Officials are correcting this as new plates are issued, Lubsen said, and the state is redoing its number sequencing for plates. The process should be completed by 2013, Lubsen said.

Still, though the chances are slimmer, someone with a Ducks Unlimited plate could have the same license plate number as someone with a Indiana Heritage Trust plate.

This could cause confusion for an officer who has to call the number into dispatchers during a traffic stop or for someone who sees a car leaving a crime scene.

“That’s currently being taken care of,” Lubsen said. “Every plate should have a unique number.”

No updates

In Kosciusko County, sheriff’s officers have complained that the Bureau of Motor Vehicles does not let them know when new specialty plates are introduced or old ones are discontinued.

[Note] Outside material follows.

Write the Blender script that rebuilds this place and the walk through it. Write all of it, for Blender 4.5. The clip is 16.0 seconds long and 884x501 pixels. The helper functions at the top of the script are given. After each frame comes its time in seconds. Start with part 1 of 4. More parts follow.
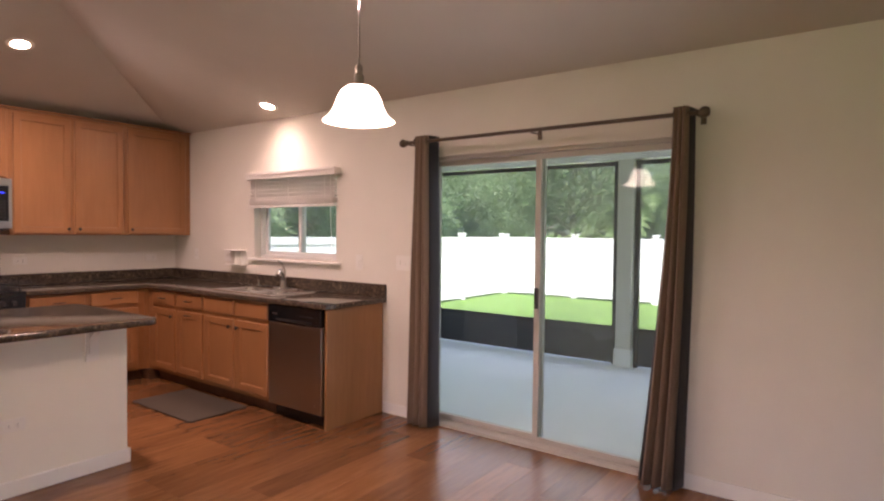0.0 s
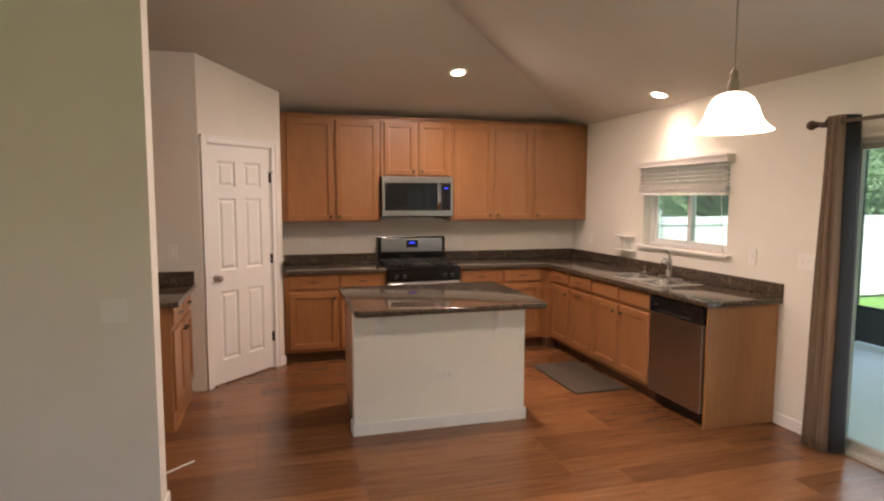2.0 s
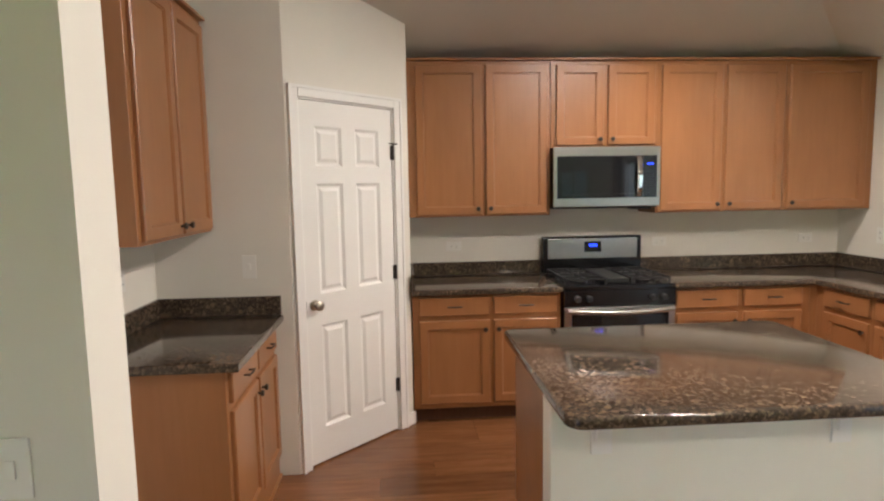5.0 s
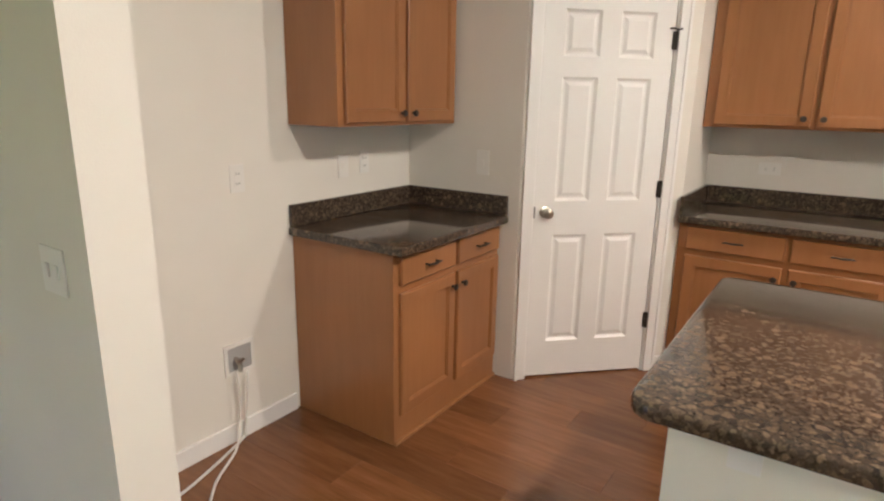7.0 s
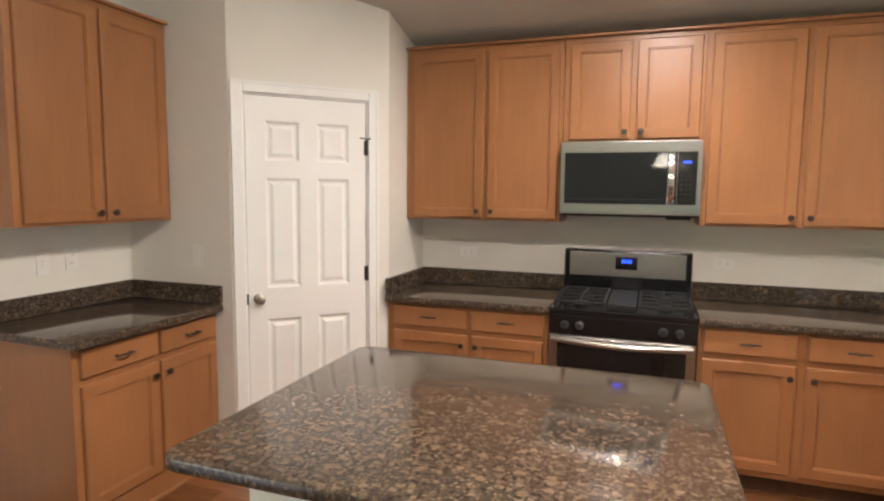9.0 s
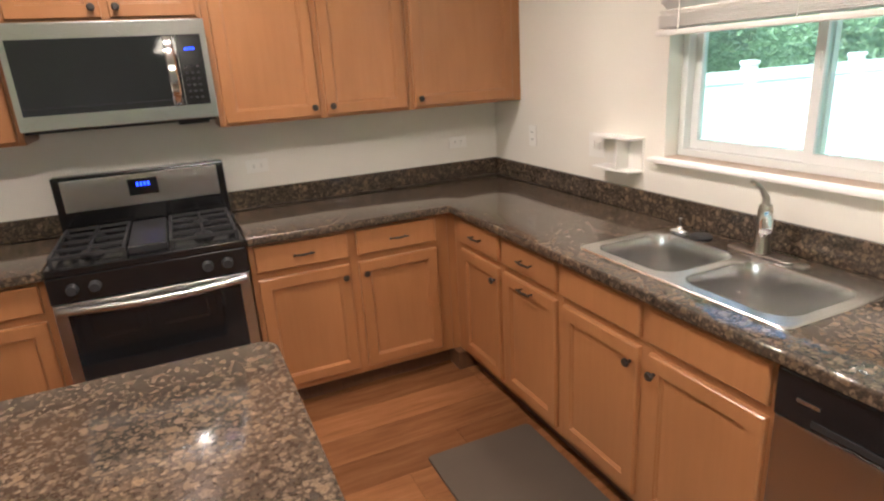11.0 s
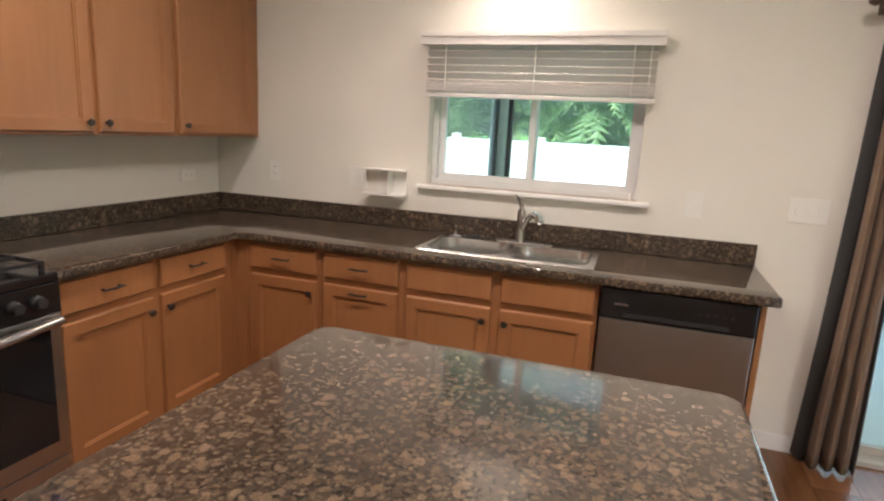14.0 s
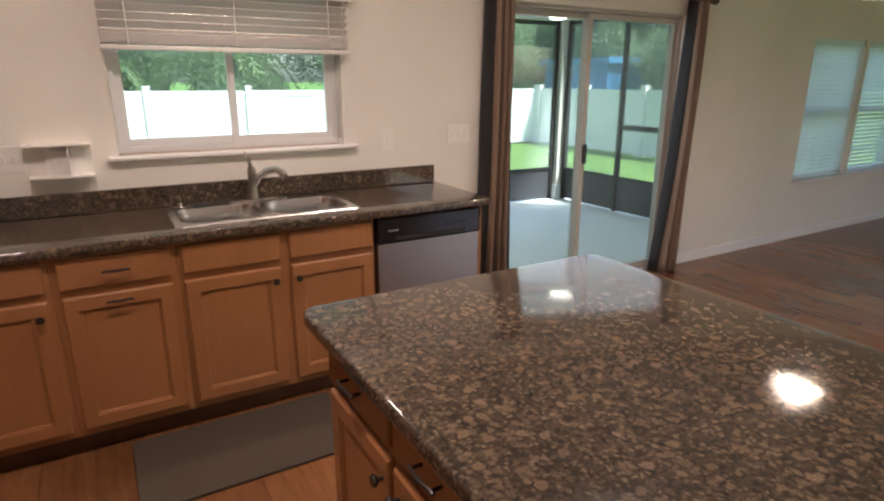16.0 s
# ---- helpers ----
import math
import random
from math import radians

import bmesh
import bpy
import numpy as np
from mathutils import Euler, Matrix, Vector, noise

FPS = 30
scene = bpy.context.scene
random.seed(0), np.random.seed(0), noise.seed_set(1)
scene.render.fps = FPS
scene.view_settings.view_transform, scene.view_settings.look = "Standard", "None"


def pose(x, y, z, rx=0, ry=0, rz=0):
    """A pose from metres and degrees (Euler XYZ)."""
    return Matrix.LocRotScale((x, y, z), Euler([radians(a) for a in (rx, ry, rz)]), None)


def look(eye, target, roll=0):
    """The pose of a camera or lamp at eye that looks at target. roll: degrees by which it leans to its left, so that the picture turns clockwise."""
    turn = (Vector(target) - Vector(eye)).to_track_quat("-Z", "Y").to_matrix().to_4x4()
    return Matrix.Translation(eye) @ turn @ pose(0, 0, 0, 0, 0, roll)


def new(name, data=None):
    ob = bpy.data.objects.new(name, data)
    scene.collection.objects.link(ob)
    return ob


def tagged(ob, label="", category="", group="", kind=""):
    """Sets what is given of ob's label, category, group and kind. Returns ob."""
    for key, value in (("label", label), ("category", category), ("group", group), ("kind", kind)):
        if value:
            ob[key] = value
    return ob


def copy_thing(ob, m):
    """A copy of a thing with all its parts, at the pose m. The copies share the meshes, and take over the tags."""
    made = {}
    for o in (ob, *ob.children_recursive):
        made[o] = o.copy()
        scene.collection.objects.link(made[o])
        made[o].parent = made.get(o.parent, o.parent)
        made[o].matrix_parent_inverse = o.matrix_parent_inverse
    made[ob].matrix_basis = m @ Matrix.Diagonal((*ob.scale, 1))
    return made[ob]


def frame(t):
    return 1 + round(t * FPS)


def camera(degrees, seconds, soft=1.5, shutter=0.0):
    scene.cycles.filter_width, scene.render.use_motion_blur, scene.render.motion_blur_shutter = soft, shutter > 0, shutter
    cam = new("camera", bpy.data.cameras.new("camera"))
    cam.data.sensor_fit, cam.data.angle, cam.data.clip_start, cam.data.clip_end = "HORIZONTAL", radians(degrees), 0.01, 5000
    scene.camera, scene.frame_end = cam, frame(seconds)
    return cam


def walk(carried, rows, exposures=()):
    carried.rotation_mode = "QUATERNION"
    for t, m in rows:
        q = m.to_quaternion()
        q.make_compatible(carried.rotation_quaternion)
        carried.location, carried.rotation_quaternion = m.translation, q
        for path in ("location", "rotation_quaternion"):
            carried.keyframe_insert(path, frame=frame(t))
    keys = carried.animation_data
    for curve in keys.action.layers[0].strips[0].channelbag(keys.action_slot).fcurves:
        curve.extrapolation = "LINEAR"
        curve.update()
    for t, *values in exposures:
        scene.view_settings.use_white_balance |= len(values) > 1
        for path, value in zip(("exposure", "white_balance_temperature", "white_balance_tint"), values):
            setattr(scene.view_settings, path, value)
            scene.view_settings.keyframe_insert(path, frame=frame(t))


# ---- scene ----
cam = camera(74, 16.0, soft=2.2)
PATH = [
    (0, (-3.471, -6.177, 1.430), (-1.857, -4.996, 1.369), 0.6),
    (0.5, (-3.451, -6.335, 1.529), (-2.222, -4.761, 1.417), -0.1),
    (1, (-3.539, -6.364, 1.592), (-2.593, -4.607, 1.449), -0.1),
    (1.5, (-3.529, -6.414, 1.633), (-2.794, -4.562, 1.464), 0.0),
    (2, (-3.444, -6.402, 1.615), (-2.905, -4.484, 1.438), 0.1),
    (2.5, (-3.375, -6.205, 1.598), (-2.871, -4.279, 1.415), 1.0),
    (3, (-3.315, -5.902, 1.611), (-2.718, -4.004, 1.408), 1.8),
    (3.5, (-3.297, -5.523, 1.581), (-2.695, -3.624, 1.406), 0.7),
    (4, (-3.329, -5.178, 1.589), (-2.745, -3.273, 1.419), -0.3),
    (4.5, (-3.386, -4.775, 1.576), (-2.957, -2.830, 1.395), -0.1),
    (5, (-3.459, -4.409, 1.576), (-3.320, -2.425, 1.364), -1.0),
    (5.2, (-3.404, -4.303, 1.528), (-3.459, -2.313, 1.340), -1.6),
    (7.3, (-2.637, -3.911, 1.459), (-3.745, -2.326, 0.948), 1.2),
    (7.5, (-2.589, -3.941, 1.441), (-3.686, -2.344, 0.946), 1.4),
    (8, (-2.201, -3.906, 1.454), (-3.388, -2.346, 1.055), 0.5),
    (8.5, (-1.908, -3.893, 1.481), (-2.906, -2.176, 1.246), 0.8),
    (9, (-1.904, -3.873, 1.549), (-2.560, -1.994, 1.348), 0.6),
    (9.5, (-1.862, -3.751, 1.641), (-2.211, -1.802, 1.362), -0.3),
    (10, (-1.820, -3.604, 1.611), (-1.795, -1.632, 1.278), -1.7),
    (10.2, (-1.811, -3.540, 1.658), (-1.616, -1.595, 1.233), -2.7),
    (12.3, (-2.204, -2.994, 1.452), (-0.889, -1.615, 0.847), 0.7),
    (12.5, (-2.324, -2.994, 1.462), (-0.948, -1.671, 0.866), 1.5),
    (13, (-2.608, -2.993, 1.504), (-1.118, -1.772, 0.967), 2.6),
    (13.5, (-2.998, -2.899, 1.500), (-1.322, -1.903, 1.052), 2.6),
    (14, (-3.084, -2.560, 1.470), (-1.227, -1.936, 1.069), 3.0),
    (14.5, (-3.191, -2.206, 1.551), (-1.240, -2.000, 1.163), 2.1),
    (15, (-3.270, -1.902, 1.559), (-1.315, -2.038, 1.162), 1.0),
    (15.5, (-3.179, -1.576, 1.470), (-1.296, -2.109, 1.056), 0.4),
    (16, (-3.169, -1.330, 1.506), (-1.506, -2.295, 0.953), 0.0),
]
EXPOSURES = [(0.0, 1.93, 6800, 40), (1.5, 2.05, 6850, 27), (2.5, 2.1, 6600, 19), (3.5, 2.18, 6500, 17), (5.0, 2.46, 5850, 8), (7.5, 2.5, 5900, 8), (8.5, 2.55, 5900, 9), (10.0, 2.63, 5800, 10),
             (12.5, 2.5, 5950, 13), (13.5, 2.27, 5950, 14), (14.5, 1.98, 5800, 10), (15.0, 1.87, 5900, 11), (15.5, 1.72, 6200, 19), (16.0, 1.78, 6250, 21)]
walk(cam, [(t, look(eye, target, roll)) for t, eye, target, roll in PATH], EXPOSURES)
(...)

This causes trouble for officers who then have to describe a plate to dispatchers during a traffic stop or, even worse, a chase.

“They do not provide any email copy to us or show us what some of these newly designed plates are and which ones no longer exist,” said Sgt. Chad Hill, spokesman for the sheriff’s department. The number of plates “has made it somewhat difficult for law enforcement, and it’s become stressful for officers.”

Other problems stem from the plates’ similarities.

The current blue state plate – with the Indiana torch – is similar to the blue “In God We Trust” plate, which is being phased out but is still on the road. Police say witnesses constantly confuse the two.

Plus, the old “In God We Trust” plate numbers are prefixed by two small letters, which are nearly unidentifiable at a distance for some people.

“That’s a common theme among eyewitnesses and vehicle suspects,” said officer Raquel Foster, a spokeswoman for the Fort Wayne Police Department, about those plates. “They’ll always have the numbers, but they’ll never have the two letters.”

Lubsen, the BMV spokesman, said all plates being issued now must have the same-sized logo and lettering. And while Fries and Hill and others said their departments have had problems, other agencies have had few to none.

“It doesn’t give us any problems,” said Sgt. Ron Galaviz, a spokesman for the Indiana State Police’s Fort Wayne post. “We’re used to dealing with them.”

Fries added that the current plates no longer have raised numbers and instead are just painted on. If someone were to burn a car or truck with a current plate, that number would be lost, but an older plate would still be identifiable.

“It’s so vitally important that we have every tool available to do our job,” he said.

“But this is what we’re stuck with. We have to deal with it.”